"Turn the national minimum wage into a genuine living wage"
Sounds nice and everything, but how are they planning to do that? Raising the minimum wage? How do you do that without having a knock on effect on cost of living/inflation? What about youth unemployment? Or those whose labour isn't worth the new minimum wage? Do we want them out of work forever?
First of all, everyone's labour is worth a living wage, that's just a reality human society will have to get used to without throwing faeces at a wall like a monkey having a tantrum.
And actually the Greens are rather keen on a basic income for every citizen, which goes above and beyond a 'living wage', and there is no evidence in all it's trials and pilot schemes that inflation goes up. I guess its one of those bullshit theories klepto-capitalists like everyone to think, so they can continue to pay a pittance to everyone.
In any case, this country's due some rent control and other anti-inflation measures especially in utilities, regardless of whether a living wage is to be enshrined in law.
"Stop the privatisation of our National Health Service and where possible reverse public service sell offs"
How exactly? They've been bought and paid for, they no longer belong to the government, either they force the taxpayer to pay for them to buy it back, or they steal it, neither solution is really going to be beneficial for anyone.
The NHS is more contracted off, we can simply wait for those to expire, and not renew them or auction off any more services in the meantime. And public opinion in this country is greatly FOR renationalisation of utilities and public services, with the understanding that to do so would cost an initial lump sum.
"Bring the railways back into public ownership"
Again, how? Is their really a strong enough argument for nationalization? It would increase public spending significantly and people seem to have forgotten what a debt laden mess British Rail was.
There is an undeniable case for renationalisation. We pay more in subsidies to rail companies than we got in selling off to them originally. Which means we essentially rent it back from them for higher the value of the original sale, and this is not including (ever increasing) fares the public pays direct.
Also, the state-run East Coast line is the most profitable and efficient franchise in the country. Which brings me on to how renationsalition here can be done, we simply wait for the franchises to expire, and don't renew them.
"Disarming Trident" (as mentioned by other poster)
Would strip Britain of it's nuclear deterrent, save only about £2bn a year, miniscule when compared to Britains deficit of £110 billion a year, and put 10,000 jobs at risk.
We don't need a nuclear deterrent, it's not 1968 anymore. And we'd save £2bn a year, as well as the £30bn+ cost of replacing trident. I imagine there's a better way of investing £32bn in the economy (if employment is a concern of yours) than nuclear programs that hire 10,000 people.
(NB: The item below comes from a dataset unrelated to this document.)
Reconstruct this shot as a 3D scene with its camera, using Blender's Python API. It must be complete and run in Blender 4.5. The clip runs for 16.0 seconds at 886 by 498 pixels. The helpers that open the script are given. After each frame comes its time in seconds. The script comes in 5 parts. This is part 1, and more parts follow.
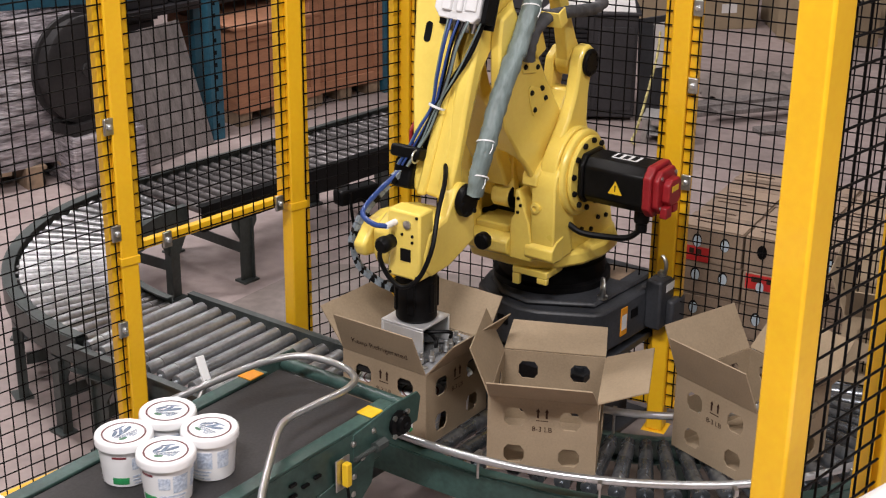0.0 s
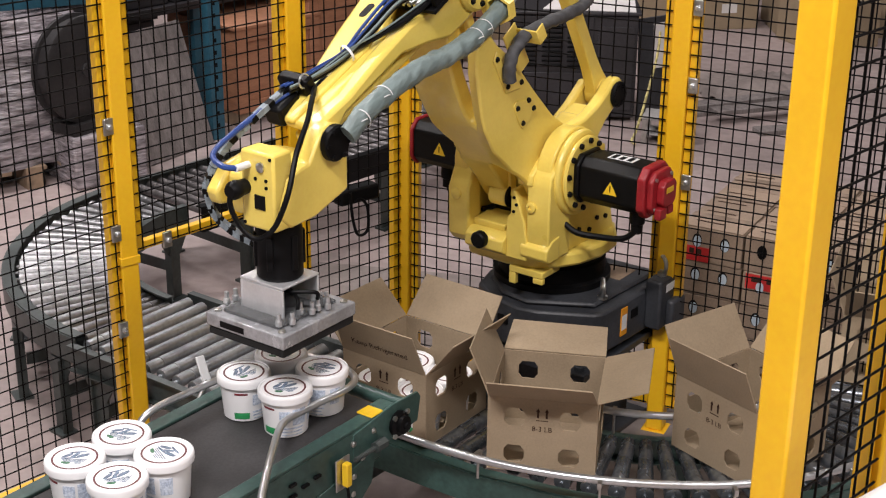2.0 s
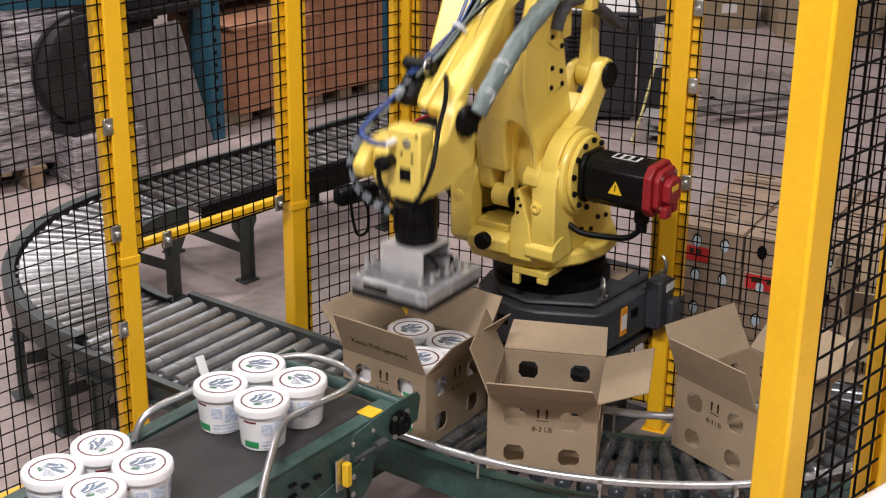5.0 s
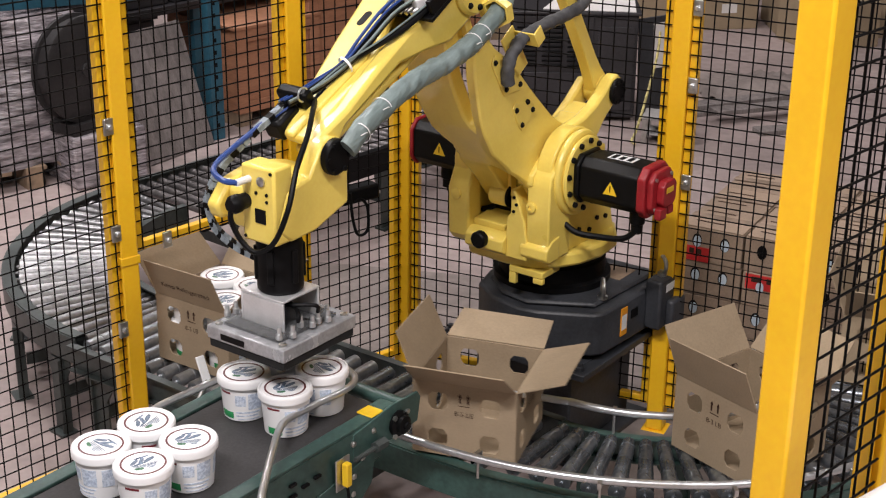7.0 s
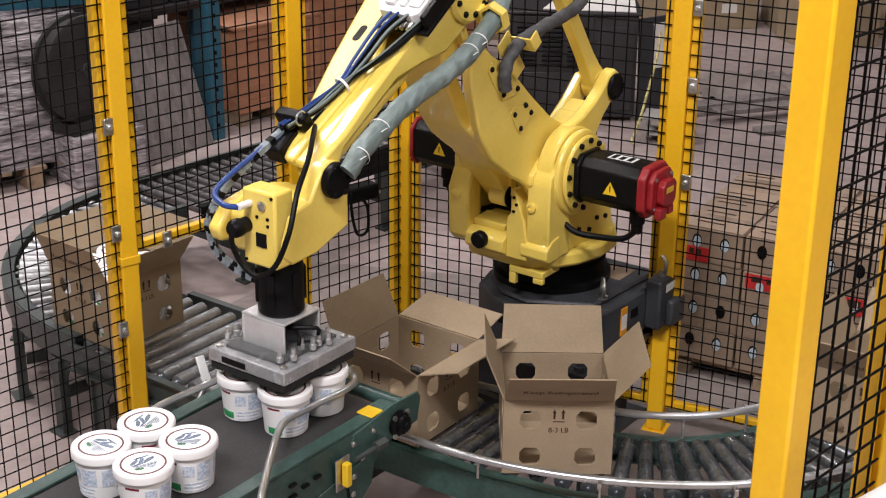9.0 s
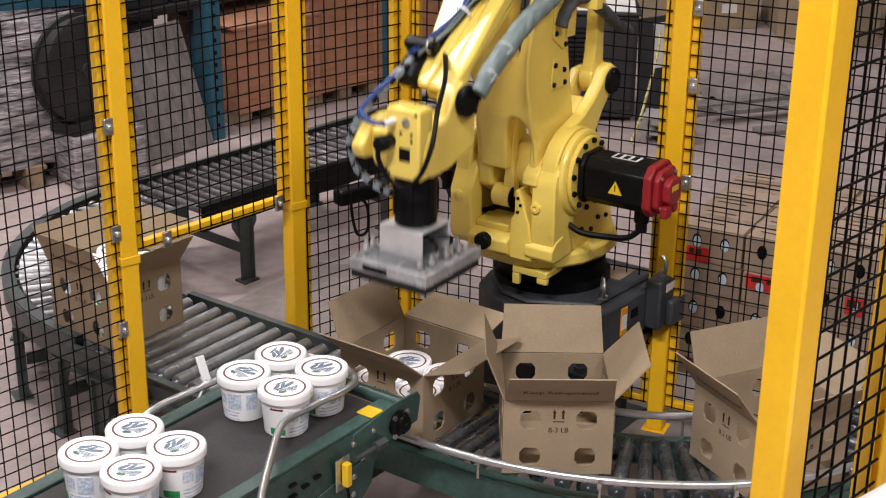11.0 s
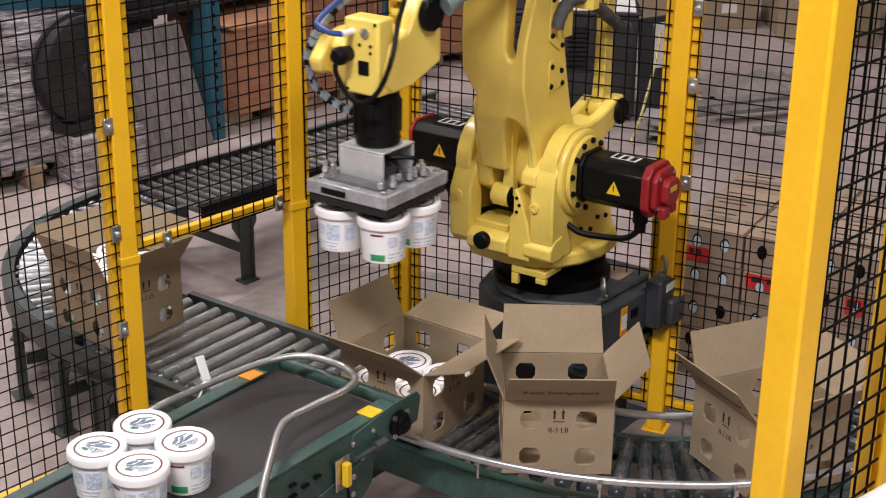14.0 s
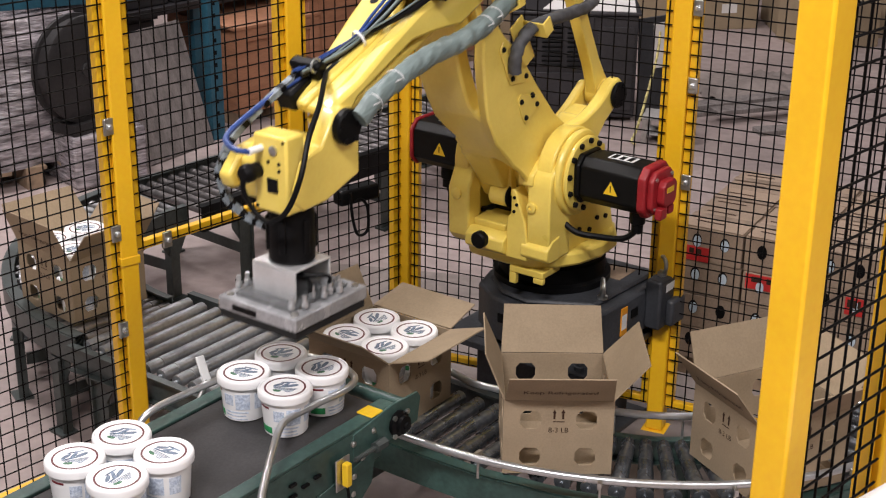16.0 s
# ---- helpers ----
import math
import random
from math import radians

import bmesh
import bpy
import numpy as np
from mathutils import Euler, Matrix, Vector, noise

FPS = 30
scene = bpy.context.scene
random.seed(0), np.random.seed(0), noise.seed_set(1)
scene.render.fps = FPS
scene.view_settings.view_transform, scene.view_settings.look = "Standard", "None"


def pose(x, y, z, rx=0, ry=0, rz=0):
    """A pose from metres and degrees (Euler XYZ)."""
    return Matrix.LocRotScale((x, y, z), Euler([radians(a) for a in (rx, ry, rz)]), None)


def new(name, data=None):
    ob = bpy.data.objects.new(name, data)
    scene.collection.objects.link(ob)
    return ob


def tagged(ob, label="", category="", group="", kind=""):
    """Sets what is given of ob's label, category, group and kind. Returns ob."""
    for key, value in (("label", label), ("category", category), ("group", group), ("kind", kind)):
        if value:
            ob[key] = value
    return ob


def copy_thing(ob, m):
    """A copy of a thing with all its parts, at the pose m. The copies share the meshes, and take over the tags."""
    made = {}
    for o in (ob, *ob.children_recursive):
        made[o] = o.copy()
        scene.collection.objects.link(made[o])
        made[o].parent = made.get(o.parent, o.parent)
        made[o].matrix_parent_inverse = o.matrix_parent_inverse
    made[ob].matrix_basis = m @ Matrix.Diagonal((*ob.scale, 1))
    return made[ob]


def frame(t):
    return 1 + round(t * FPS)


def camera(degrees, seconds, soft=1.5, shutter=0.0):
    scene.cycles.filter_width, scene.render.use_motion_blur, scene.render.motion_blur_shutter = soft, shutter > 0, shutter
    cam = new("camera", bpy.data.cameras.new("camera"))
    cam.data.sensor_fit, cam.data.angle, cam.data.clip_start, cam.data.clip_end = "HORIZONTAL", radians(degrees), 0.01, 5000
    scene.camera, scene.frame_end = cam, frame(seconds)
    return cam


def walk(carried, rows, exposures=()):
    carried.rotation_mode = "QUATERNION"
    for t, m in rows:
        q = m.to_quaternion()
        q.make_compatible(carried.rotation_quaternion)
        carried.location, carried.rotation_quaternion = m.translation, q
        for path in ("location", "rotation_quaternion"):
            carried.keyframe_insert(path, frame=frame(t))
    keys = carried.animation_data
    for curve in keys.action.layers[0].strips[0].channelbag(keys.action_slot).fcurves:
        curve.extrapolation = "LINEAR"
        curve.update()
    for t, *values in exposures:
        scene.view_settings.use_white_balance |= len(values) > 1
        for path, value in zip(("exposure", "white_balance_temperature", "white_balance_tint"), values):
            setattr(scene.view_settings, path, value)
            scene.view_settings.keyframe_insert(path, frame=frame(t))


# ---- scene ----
cam = camera(33.8, 16.0, soft=1.15, shutter=0.3)
EYE = Vector((0, 0, 2.65))
CAM_POSE = Matrix.Translation(EYE) @ pose(0, 0, 0, 90 - 21.44, 0, 0) @ pose(0, 0, 0, 0, 0, 0.64)
walk(cam, [(0.0, CAM_POSE), (16.0, CAM_POSE)])

# ---- world and light: a closed hall, lit by assumed ceiling lamps out of view ----
world = bpy.data.worlds.new("hall_air")
scene.world = world
world.use_nodes = True
world.node_tree.nodes["Background"].inputs[0].default_value = (0.80, 0.88, 1.0, 1)
world.node_tree.nodes["Background"].inputs[1].default_value = 0.06
scene.view_settings.exposure = 0.0


def unseen_ceiling_lamp(x, y, power, sx=2.4, sy=0.5, col=(1.0, 0.943, 0.95), z=6.4):
    d = bpy.data.lights.new("unseen_hall_light", "AREA")
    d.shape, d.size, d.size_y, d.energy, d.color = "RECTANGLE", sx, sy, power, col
    o = new("unseen_hall_light", d)
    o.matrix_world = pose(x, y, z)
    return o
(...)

Whilst I'm sure the Green Party and their voters have only good intentions for the British people, their policies seem pretty difficult to implement, and in some cases would be potentially very damaging.
The fact that you came to that conclusion without waiting for any answers to your questions, or without any research on your part (that would render such questions obsolete), and indeed the manner and tone with which you posed your questions, is very telling.
EDIT: (Forgot about this one this first time around)
"Scrap university tuition fees"
A noble goal but who's going to pay for it?
It would be paid for by the state, obviously. And it will be the state who reaps the rewards as it gains a highly educated workforce out of the bargain, as a result of people of excellence from all backgrounds receiving the highest standard of education that they deserve on merit. It also means people who pass through higher education are not crippled with the debt they had to incur for decades out of their adult lives - the economic benefits of which surely I do not have to explain.